On top of that, the Offer for Subscription launched on 26 January 2026 raised £13.6 million after costs during the period, with a further £12.2 million after costs received since the period end. The Chair also states total funds raised reached £24.2 million by 5 April 2026.
That matters because VCTs need fresh capital to keep investing, especially after large exits. The company also allotted 12,024,066 Ordinary Shares under its dividend reinvestment scheme, which helped retain capital within the fund for those shareholders who chose to roll dividends back in.
Share buybacks continued too, with 2,875,341 Ordinary Shares bought back for cancellation during the period. That represented 1.3% of the shares in issue at 30 September 2025.

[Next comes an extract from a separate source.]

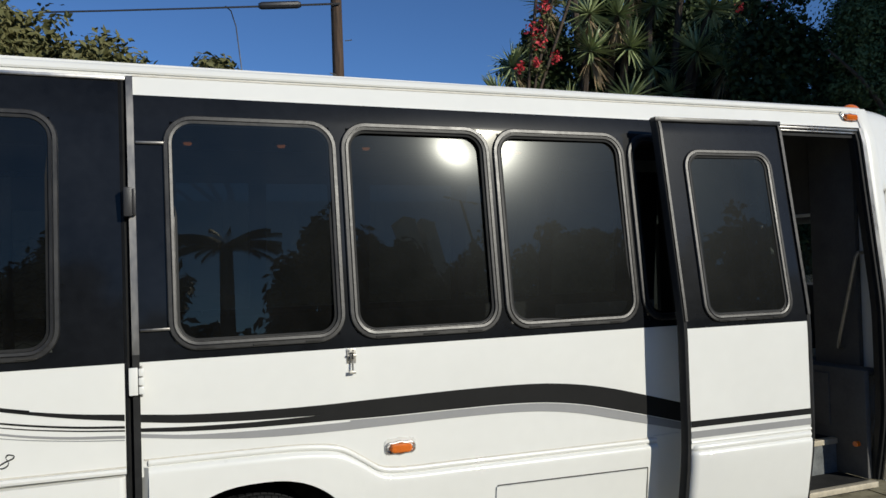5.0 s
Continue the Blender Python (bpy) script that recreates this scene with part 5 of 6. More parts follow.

As at 31 March 2026, 53.1% of assets were in AIM traded investments and 13.6% in unquoted holdings. Another 18.8% sat in other funds, while cash and other assets accounted for 1.9%.
The company had no borrowings, which I see as a quiet positive in a volatile market. It also held £5.1 million in cash and cash equivalents, alongside meaningful holdings in money market funds and listed investments, giving it flexibility while it waits for suitable qualifying deals.
There is also a useful regulatory angle here. The Board says changes to VCT rules have doubled the investment limits for qualifying investee companies, widening the pool of businesses it can back. That could improve the quality and maturity of future investments.
The sting in the tail is that upfront tax relief for new VCT investors has been cut from 30% to 20%. The Board is right to flag that as disappointing, because it may make fundraising harder across the sector in future.
Overall, this is a good half-year report. Unicorn AIM VCT beat its benchmark comfortably, monetised a long-held winner brilliantly, and returned substantial cash to shareholders without stretching the balance sheet.
The flip side is that the result is concentrated. Hasgrove was the star, and the portfolio still contains clear weak spots, particularly where trading momentum, sector sentiment or funding pressure have gone the wrong way.
The Board is also unusually blunt about geopolitical risk, especially the impact of conflict in the Middle East and the threat of higher energy prices. That is worth taking seriously because smaller companies are often more exposed to economic shocks than larger blue-chip names.
My view is that existing shareholders will probably be pleased with this update. For anyone looking at the stock today, the report shows exactly why VCT returns can be lumpy but rewarding – one great exit can change the picture dramatically, but you still need patience and a strong stomach.